→ **Exercise objective**: Set the listing down unchanged, minus every embedded image.

* Begin *

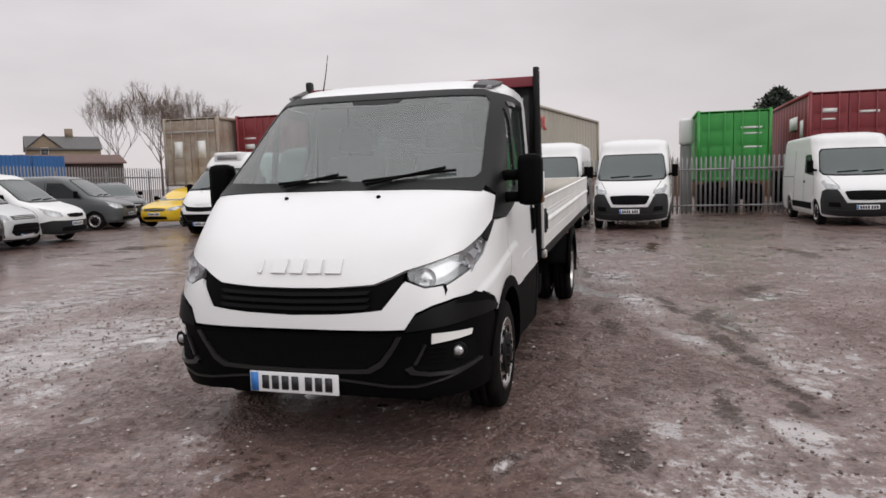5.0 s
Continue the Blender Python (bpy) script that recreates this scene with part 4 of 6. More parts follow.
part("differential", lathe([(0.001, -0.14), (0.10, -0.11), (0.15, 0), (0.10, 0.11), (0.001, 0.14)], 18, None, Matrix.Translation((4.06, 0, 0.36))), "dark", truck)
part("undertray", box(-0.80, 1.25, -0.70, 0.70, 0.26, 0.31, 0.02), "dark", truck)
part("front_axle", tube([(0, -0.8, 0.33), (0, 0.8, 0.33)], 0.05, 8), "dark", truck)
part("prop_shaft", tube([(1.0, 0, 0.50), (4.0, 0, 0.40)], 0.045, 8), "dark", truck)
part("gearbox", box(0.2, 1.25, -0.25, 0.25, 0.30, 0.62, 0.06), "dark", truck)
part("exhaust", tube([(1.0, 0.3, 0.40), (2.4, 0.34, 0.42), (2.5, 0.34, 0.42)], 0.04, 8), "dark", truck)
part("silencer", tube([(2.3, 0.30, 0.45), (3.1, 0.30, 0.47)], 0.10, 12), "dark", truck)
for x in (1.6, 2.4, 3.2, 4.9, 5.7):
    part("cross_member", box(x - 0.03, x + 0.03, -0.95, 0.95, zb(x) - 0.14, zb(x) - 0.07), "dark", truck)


# ---- ground: one sheet to the horizon, uneven where the camera walks, with standing water in its hollows ----
rng_g = np.random.default_rng(4)
LATTICE = rng_g.random((256, 256))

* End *

→ **Reply**:
5.0 s
Continue the Blender Python (bpy) script that recreates this scene with part 4 of 6. More parts follow.
part("differential", lathe([(0.001, -0.14), (0.10, -0.11), (0.15, 0), (0.10, 0.11), (0.001, 0.14)], 18, None, Matrix.Translation((4.06, 0, 0.36))), "dark", truck)
part("undertray", box(-0.80, 1.25, -0.70, 0.70, 0.26, 0.31, 0.02), "dark", truck)
part("front_axle", tube([(0, -0.8, 0.33), (0, 0.8, 0.33)], 0.05, 8), "dark", truck)
part("prop_shaft", tube([(1.0, 0, 0.50), (4.0, 0, 0.40)], 0.045, 8), "dark", truck)
part("gearbox", box(0.2, 1.25, -0.25, 0.25, 0.30, 0.62, 0.06), "dark", truck)
part("exhaust", tube([(1.0, 0.3, 0.40), (2.4, 0.34, 0.42), (2.5, 0.34, 0.42)], 0.04, 8), "dark", truck)
part("silencer", tube([(2.3, 0.30, 0.45), (3.1, 0.30, 0.47)], 0.10, 12), "dark", truck)
for x in (1.6, 2.4, 3.2, 4.9, 5.7):
    part("cross_member", box(x - 0.03, x + 0.03, -0.95, 0.95, zb(x) - 0.14, zb(x) - 0.07), "dark", truck)


# ---- ground: one sheet to the horizon, uneven where the camera walks, with standing water in its hollows ----
rng_g = np.random.default_rng(4)
LATTICE = rng_g.random((256, 256))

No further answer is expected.